> **Material for the task**
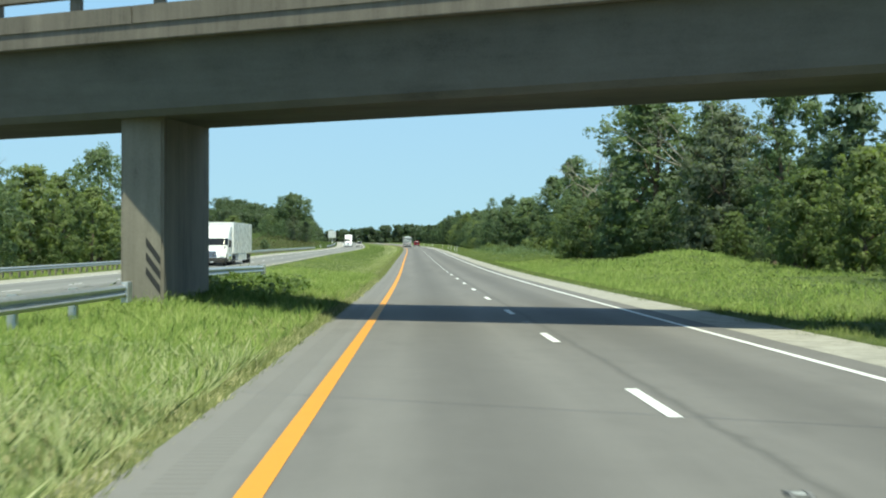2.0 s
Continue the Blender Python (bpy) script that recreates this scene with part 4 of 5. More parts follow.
def leafy_cover(name, label, n, spots, size, mat, seed, depth=0.5):
    """Creepers and weeds that hide a slope. spots: function giving (s, l) for n draws."""
    rng = np.random.default_rng(seed)
    s, l = spots(rng, n)
    hd = np.interp(s, _s, _head)
    lump = 0.5 + 0.5 * np.sin(s * 0.9 + 2 * np.sin(l * 0.7)) * np.sin(l * 0.8 + 1.1)
    c = np.stack([np.interp(s, _s, _rx) + l * np.cos(hd), np.interp(s, _s, _ry) - l * np.sin(hd),
                  np.interp(s, _s, _rz) + ground_z(s, l) + depth * rng.random(n) * (0.35 + lump)], 1)
    blob = np.concatenate([c, np.full((n, 1), 0.18)], 1)
    me = crown_mesh(name, rng, blob, n, size, mat, 0.7)
    return tagged(new(name, me), label, "creepers", kind="stuff")


leafy_cover("bank_creepers", "light green creepers over the bridge bank", 32000,
            lambda r, n: (40 + 58 * r.random(n), 16.4 + 23 * r.random(n) ** 1.15), 0.27, M_CREEPER, 21, 0.6)
leafy_cover("bank_creepers", "light green creepers over the far bridge bank", 14000,
            lambda r, n: (84 + 40 * r.random(n), -27 - 22 * r.random(n)), 0.28, M_LEAF_PALE, 22, 0.8)
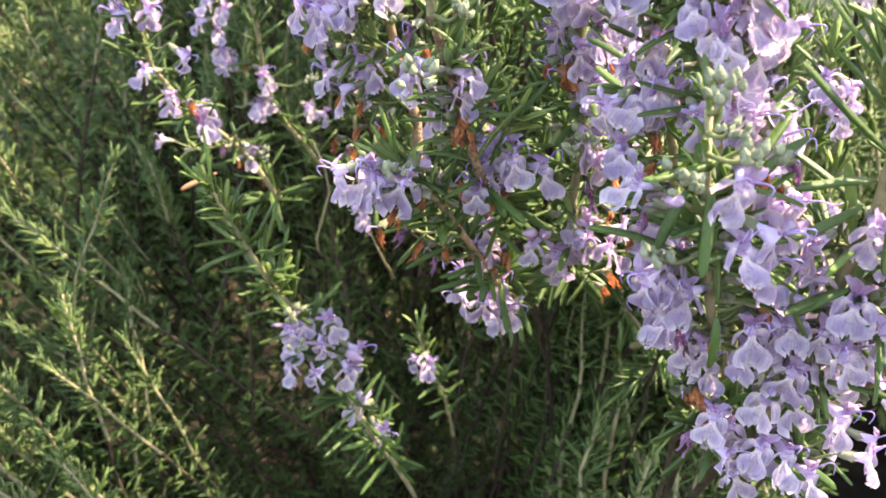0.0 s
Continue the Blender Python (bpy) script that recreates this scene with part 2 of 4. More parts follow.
# ---- flower shapes, in metres: +y points out of the mouth, +z up ----
MM = 0.001


def sheet(fn, nu, nv):
    """A curved petal: fn(u, v) gives a point in mm, u from the claw to the rim, v across."""
    verts = [Vector(fn(i / nu, 2 * j / nv - 1)) * MM for i in range(nu + 1) for j in range(nv + 1)]
    faces, slots = [], []
    for i in range(nu):
        for j in range(nv):
            a = i * (nv + 1) + j
            faces.append((a, a + 1, a + nv + 2, a + nv + 1))
            slots.append(((j / nv, i / nu), ((j + 1) / nv, i / nu), ((j + 1) / nv, (i + 1) / nu), (j / nv, (i + 1) / nu)))
    return verts, faces, slots


def petals(name, mat, *sheets):
    """Sheets joined into one mesh, with their own (across, along) map."""
    v, f, corners = merged(*sheets)
    me = mesh_of(name, v, f, (mat,))
    layer = me.uv_layers.new(name="petal")
    layer.data.foreach_set("uv", np.array(corners, dtype=np.float32).ravel())
    return me


def merged(*sets):
    verts, faces, slots = [], [], []
    for s in sets:
        o = len(verts)
        verts += s[0]
        faces += [tuple(k + o for k in f) for f in s[1]]
        slots += list(s[2]) if len(s) > 2 else [0] * len(s[1])
    return verts, faces, slots


def step01(a, b, x):
    x = min(1, max(0, (x - a) / (b - a)))
    return x * x * (3 - 2 * x)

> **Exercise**
Using the data above, say how many lines include "Python". No other reply is needed.

> **Solution to the exercise**
2